Stated exercise – Restate the span of lines that starts with the line containing "import math" and ends with the line containing "pose from metres", word for word, including both, with nothing else.

Given data –
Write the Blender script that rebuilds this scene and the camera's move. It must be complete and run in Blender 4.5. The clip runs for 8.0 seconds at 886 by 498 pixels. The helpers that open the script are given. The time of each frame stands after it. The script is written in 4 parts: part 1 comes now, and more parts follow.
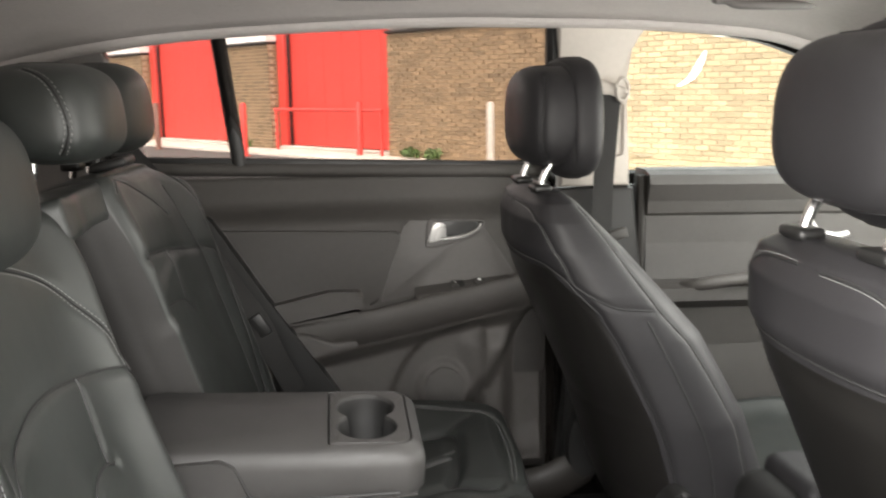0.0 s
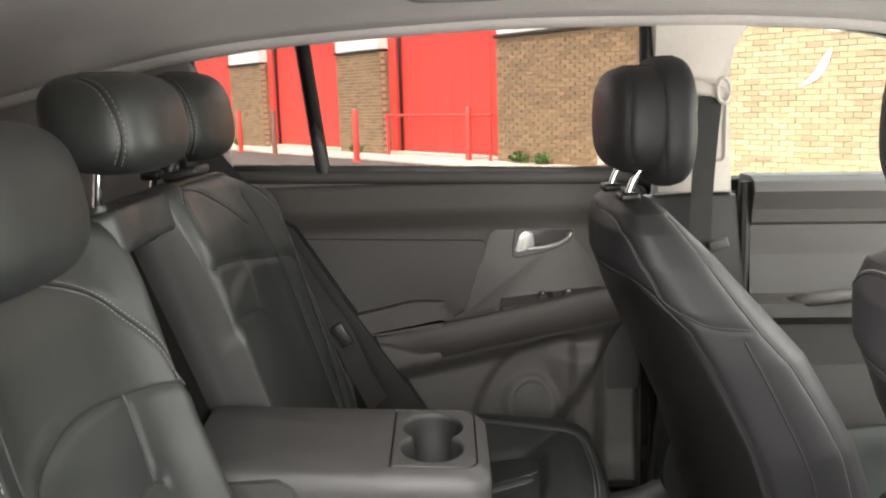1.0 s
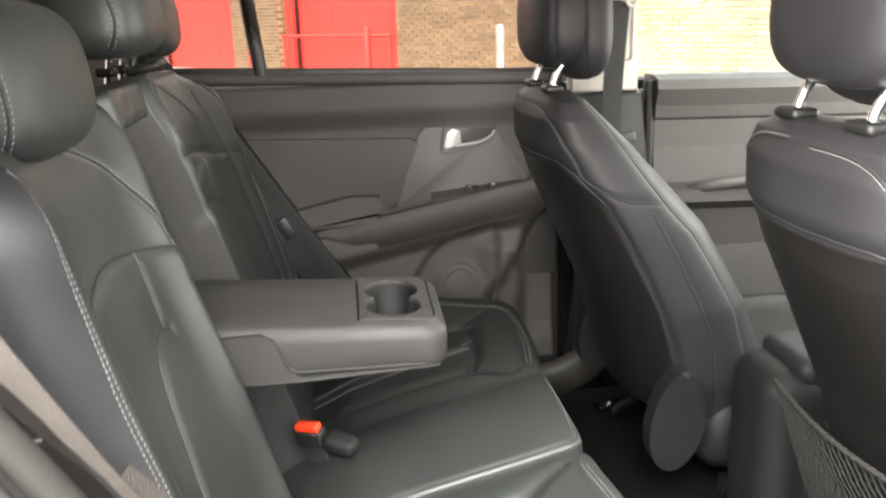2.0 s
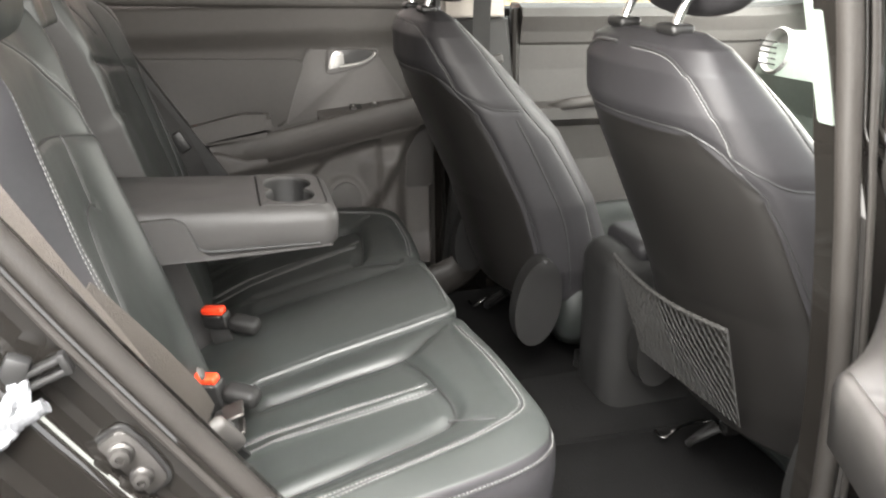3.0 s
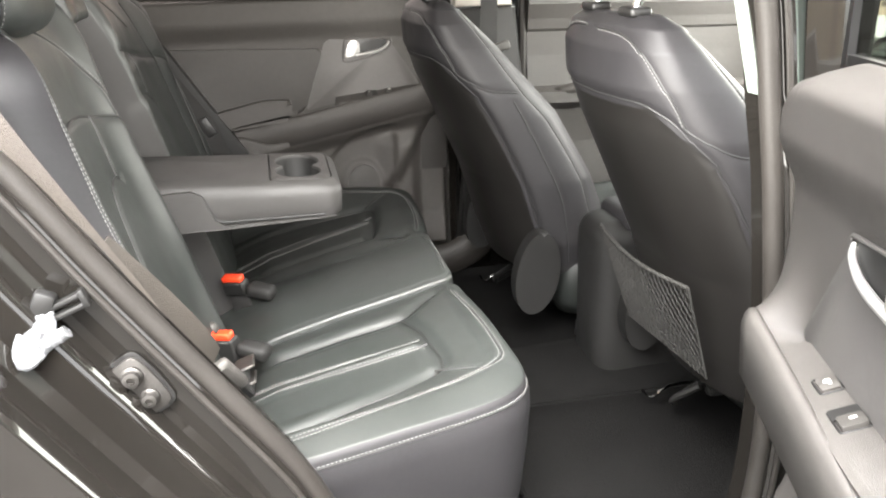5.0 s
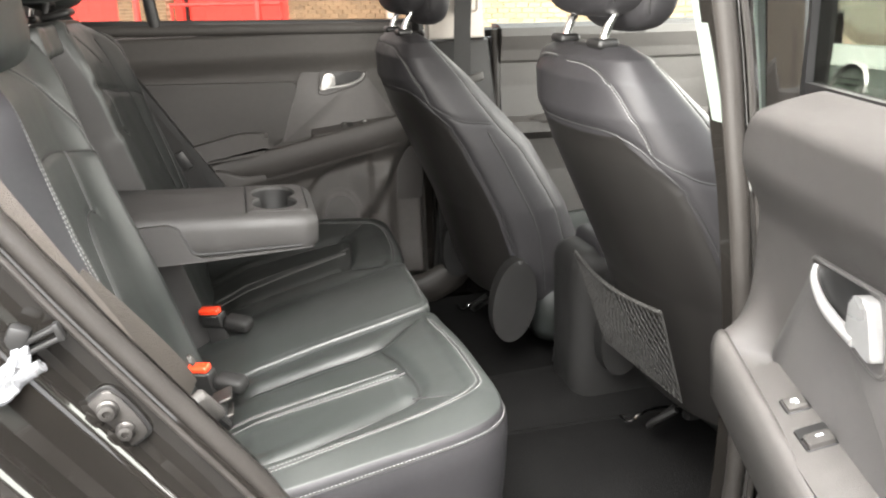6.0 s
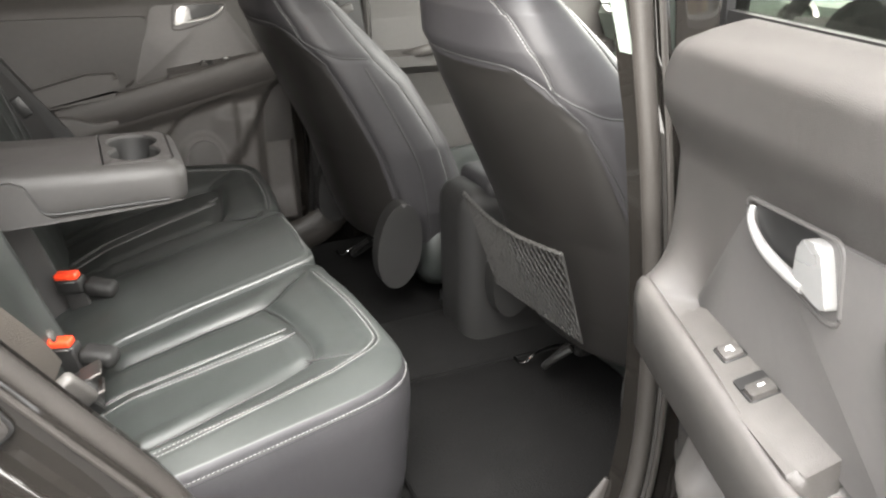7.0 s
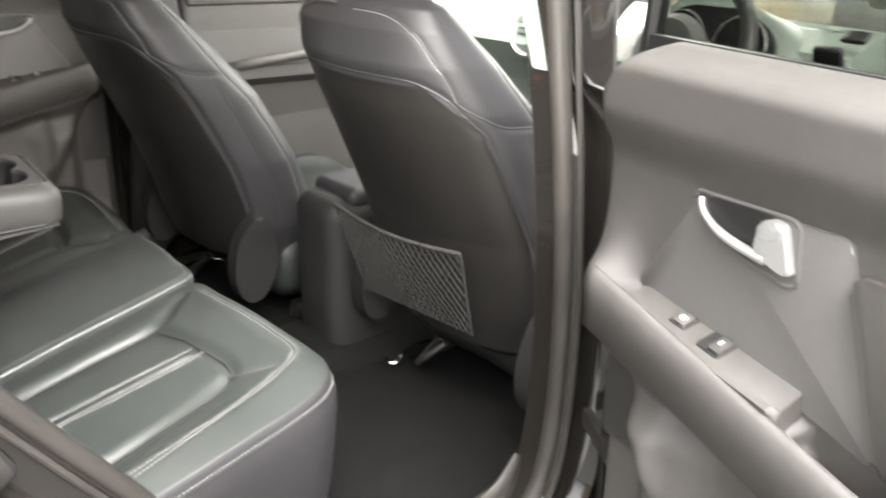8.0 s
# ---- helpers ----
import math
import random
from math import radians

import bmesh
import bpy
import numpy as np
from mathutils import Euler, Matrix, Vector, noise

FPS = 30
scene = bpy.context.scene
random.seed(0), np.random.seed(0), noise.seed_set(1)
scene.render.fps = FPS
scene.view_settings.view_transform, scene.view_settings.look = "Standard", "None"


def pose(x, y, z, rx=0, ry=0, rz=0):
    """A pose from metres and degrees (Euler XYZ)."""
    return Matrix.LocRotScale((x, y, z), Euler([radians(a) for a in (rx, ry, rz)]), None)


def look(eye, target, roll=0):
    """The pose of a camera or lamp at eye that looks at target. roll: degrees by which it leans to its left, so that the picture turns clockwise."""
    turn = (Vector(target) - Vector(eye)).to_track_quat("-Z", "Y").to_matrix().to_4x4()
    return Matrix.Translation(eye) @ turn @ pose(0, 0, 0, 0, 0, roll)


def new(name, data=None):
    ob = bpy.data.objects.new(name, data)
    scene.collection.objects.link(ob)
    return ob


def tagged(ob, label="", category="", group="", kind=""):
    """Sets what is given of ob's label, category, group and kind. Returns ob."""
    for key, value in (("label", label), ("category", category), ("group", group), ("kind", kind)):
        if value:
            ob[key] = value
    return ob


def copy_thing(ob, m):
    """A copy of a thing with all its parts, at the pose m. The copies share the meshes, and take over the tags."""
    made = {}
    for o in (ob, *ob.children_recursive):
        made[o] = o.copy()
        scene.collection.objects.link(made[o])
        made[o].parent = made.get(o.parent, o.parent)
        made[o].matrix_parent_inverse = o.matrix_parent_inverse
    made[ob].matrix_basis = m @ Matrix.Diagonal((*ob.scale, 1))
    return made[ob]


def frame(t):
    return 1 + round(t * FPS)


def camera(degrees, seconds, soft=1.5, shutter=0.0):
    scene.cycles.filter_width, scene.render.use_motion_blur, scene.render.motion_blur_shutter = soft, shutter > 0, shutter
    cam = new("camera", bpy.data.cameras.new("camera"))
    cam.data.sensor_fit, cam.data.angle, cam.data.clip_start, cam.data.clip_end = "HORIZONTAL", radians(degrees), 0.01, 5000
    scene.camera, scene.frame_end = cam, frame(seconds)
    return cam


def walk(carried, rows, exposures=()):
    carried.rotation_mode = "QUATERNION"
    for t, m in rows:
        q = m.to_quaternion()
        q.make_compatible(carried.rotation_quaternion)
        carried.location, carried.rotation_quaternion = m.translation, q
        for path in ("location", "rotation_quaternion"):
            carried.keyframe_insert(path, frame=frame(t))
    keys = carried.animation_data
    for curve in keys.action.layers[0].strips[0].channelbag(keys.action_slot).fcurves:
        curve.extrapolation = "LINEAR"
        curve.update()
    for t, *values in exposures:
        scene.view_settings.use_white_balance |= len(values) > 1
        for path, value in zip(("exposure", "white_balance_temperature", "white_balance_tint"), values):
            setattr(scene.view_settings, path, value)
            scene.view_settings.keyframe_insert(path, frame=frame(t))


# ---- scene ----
cam = camera(54.4, 8.0, soft=2.0, shutter=0.35)
PATH = [
    (0, (-0.328, -1.192, 1.413), (-0.088, 0.76, 1.048), -0.9),
    (0.5, (-0.286, -1.131, 1.419), (-0.245, 0.843, 1.098), -1.0),
    (1, (-0.268, -1.13, 1.411), (-0.284, 0.84, 1.062), -1.8),
    (1.2, (-0.267, -1.138, 1.413), (-0.269, 0.824, 1.026), -2.2),
    (2.3, (-0.393, -1.364, 1.363), (-0.069, 0.524, 0.788), -0.3),
    (2.5, (-0.406, -1.412, 1.36), (-0.012, 0.452, 0.753), 0.6),
    (3, (-0.398, -1.498, 1.343), (0.072, 0.335, 0.698), -0.4),
    (3.5, (-0.357, -1.569, 1.322), (0.075, 0.235, 0.575), -1.4),
    (4, (-0.342, -1.63, 1.326), (0.027, 0.212, 0.64), -3.0),
    (4.2, (-0.339, -1.642, 1.332), (0.041, 0.198, 0.646), -2.8),
    (5.3, (-0.347, -1.65, 1.346), (0.017, 0.215, 0.719), -1.6),
    (5.5, (-0.348, -1.652, 1.346), (0.016, 0.221, 0.75), -1.7),
    (6, (-0.341, -1.663, 1.347), (0.081, 0.199, 0.751), -2.1),
    (6.5, (-0.339, -1.628, 1.33), (0.176, 0.183, 0.655), -2.8),
    (7, (-0.357, -1.563, 1.336), (0.346, 0.155, 0.591), -1.6),
    (7.5, (-0.493, -1.501, 1.365), (0.416, 0.133, 0.655), -0.4),
    (8, (-0.594, -1.503, 1.359), (0.604, -0.077, 0.63), 1.0),
]
walk(cam, [(t, look(e, a, r)) for t, e, a, r in PATH], exposures=[(0.0, 3.25), (1.2, 3.3), (2.3, 3.88), (3.0, 3.78), (3.5, 4.2), (4.0, 4.07), (5.5, 4.05), (6.0, 3.75), (7.0, 3.8), (7.5, 4.1), (8.0, 3.8)])

# ---- world and sun: bright thin overcast ----
SUN_EL, SUN_AZ = radians(58), radians(194)
world = bpy.data.worlds.new("sky")
scene.world = world
world.use_nodes = True
wn = world.node_tree.nodes
sky = wn.new("ShaderNodeTexSky")
sky.sky_type, sky.sun_disc = "NISHITA", False
sky.sun_elevation, sky.sun_rotation = SUN_EL, SUN_AZ
sky.dust_density, sky.air_density, sky.ozone_density = 5.0, 1.2, 1.0
wn["Background"].inputs["Strength"].default_value = 0.15
cloud = wn.new("ShaderNodeHueSaturation")  # thin cloud takes the blue out
cloud.inputs["Saturation"].default_value = 0.04
world.node_tree.links.new(sky.outputs[0], cloud.inputs["Color"])
world.node_tree.links.new(cloud.outputs[0], wn["Background"].inputs["Color"])
sun_data = bpy.data.lights.new("sun", "SUN")
sun_data.energy, sun_data.angle, sun_data.color = 0.8, radians(40), (1.0, 0.94, 0.86)
sun = new("sun", sun_data)
# a sun at azimuth a (clockwise from +y), shining down at SUN_EL
sun.matrix_world = look((0, 0, 0), (-math.sin(SUN_AZ) * math.cos(SUN_EL), -math.cos(SUN_AZ) * math.cos(SUN_EL), -math.sin(SUN_EL)))


def sky_lamp(name, eye, target, w, h, watts, tint=(1.0, 0.965, 0.905)):
    """Stands in an opening for the sky's light through it."""
    data = bpy.data.lights.new(name, "AREA")
    data.shape, data.size, data.size_y, data.energy, data.color = "RECTANGLE", w, h, watts, tint
    lamp = new(name, data)
    lamp.matrix_world = look(eye, target)


sky_lamp("doorway_daylight", (-0.14, -0.72, 1.26), (0.25, 0.5, 1.06), 0.60, 0.54, 1.3)
sky_lamp("windscreen_daylight", (1.16, 0.0, 1.36), (-0.2, 0.0, 0.95), 1.15, 0.62, 3.4)

# ---- materials ----
def mat(name, color, rough=0.5, metal=0.0, var=0.15, scale=6.0, grain=0.0, grain_scale=900.0, coat=0.0, spec=0.5, rvar=0.08, island=0.0, objrand=0.0, crease=0.0):
    """A procedural surface: two scales of colour variation, roughness variation and fine relief."""
    m = bpy.data.materials.new(name)
    m.use_nodes = True
    t = m.node_tree
    n, l = t.nodes, t.links
    b = n["Principled BSDF"]
    b.inputs["Metallic"].default_value = metal
    b.inputs["Coat Weight"].default_value = coat
    b.inputs["Coat Roughness"].default_value = 0.04
    b.inputs["Specular IOR Level"].default_value = spec
    co = n.new("ShaderNodeTexCoord")
    big = n.new("ShaderNodeTexNoise")
    big.inputs["Scale"].default_value, big.inputs["Detail"].default_value = scale, 4
    small = n.new("ShaderNodeTexNoise")
    small.inputs["Scale"].default_value, small.inputs["Detail"].default_value = scale * 17, 3
    l.new(co.outputs["Object"], big.inputs["Vector"])
    l.new(co.outputs["Object"], small.inputs["Vector"])
    add = n.new("ShaderNodeMath")
    add.operation = "ADD"
    l.new(big.outputs["Fac"], add.inputs[0])
    l.new(small.outputs["Fac"], add.inputs[1])
    last = add.outputs[0]
    if island or objrand:
        src = n.new("ShaderNodeNewGeometry").outputs["Random Per Island"] if island else n.new("ShaderNodeObjectInfo").outputs["Random"]
        mul = n.new("ShaderNodeMath")
        mul.operation = "MULTIPLY_ADD"
        l.new(src, mul.inputs[0])
        mul.inputs[1].default_value = (island or objrand) * 2
        l.new(last, mul.inputs[2])
        off = n.new("ShaderNodeMath")
        off.operation = "SUBTRACT"
        l.new(mul.outputs[0], off.inputs[0])
        off.inputs[1].default_value = island or objrand
        last = off.outputs[0]
    ramp = n.new("ShaderNodeMapRange")
    ramp.inputs["From Min"].default_value, ramp.inputs["From Max"].default_value = 0.6, 1.4
    ramp.inputs["To Min"].default_value, ramp.inputs["To Max"].default_value = 1 - var, 1 + var
    ramp.clamp = False
    l.new(last, ramp.inputs["Value"])
    mix = n.new("ShaderNodeMix")
    mix.data_type, mix.blend_type = "RGBA", "MULTIPLY"
    mix.inputs["Factor"].default_value = 1.0
    mix.inputs["A"].default_value = (*color, 1)
    l.new(ramp.outputs["Result"], mix.inputs["B"])
    l.new(mix.outputs["Result"], b.inputs["Base Color"])
    rr = n.new("ShaderNodeMapRange")
    rr.inputs["From Min"].default_value, rr.inputs["From Max"].default_value = 0.3, 0.7
    rr.inputs["To Min"].default_value, rr.inputs["To Max"].default_value = max(0.02, rough - rvar), rough + rvar
    l.new(big.outputs["Fac"], rr.inputs["Value"])
    l.new(rr.outputs["Result"], b.inputs["Roughness"])
    if grain:
        vor = n.new("ShaderNodeTexVoronoi")
        vor.inputs["Scale"].default_value = grain_scale
        l.new(co.outputs["Object"], vor.inputs["Vector"])
        bump = n.new("ShaderNodeBump")
        bump.inputs["Strength"].default_value, bump.inputs["Distance"].default_value = grain, 0.0008
        height = vor.outputs["Distance"]
        if crease:
            fold = n.new("ShaderNodeTexNoise")
            fold.inputs["Scale"].default_value, fold.inputs["Detail"].default_value = 38, 2
            l.new(co.outputs["Object"], fold.inputs["Vector"])
            both = n.new("ShaderNodeMath")
            both.operation = "MULTIPLY_ADD"
            l.new(fold.outputs["Fac"], both.inputs[0])
            both.inputs[1].default_value = crease
            l.new(height, both.inputs[2])
            height = both.outputs[0]
        l.new(height, bump.inputs["Height"])
        l.new(bump.outputs["Normal"], b.inputs["Normal"])
    return m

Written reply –
import math
import random
from math import radians

import bmesh
import bpy
import numpy as np
from mathutils import Euler, Matrix, Vector, noise

FPS = 30
scene = bpy.context.scene
random.seed(0), np.random.seed(0), noise.seed_set(1)
scene.render.fps = FPS
scene.view_settings.view_transform, scene.view_settings.look = "Standard", "None"


def pose(x, y, z, rx=0, ry=0, rz=0):
    """A pose from metres and degrees (Euler XYZ)."""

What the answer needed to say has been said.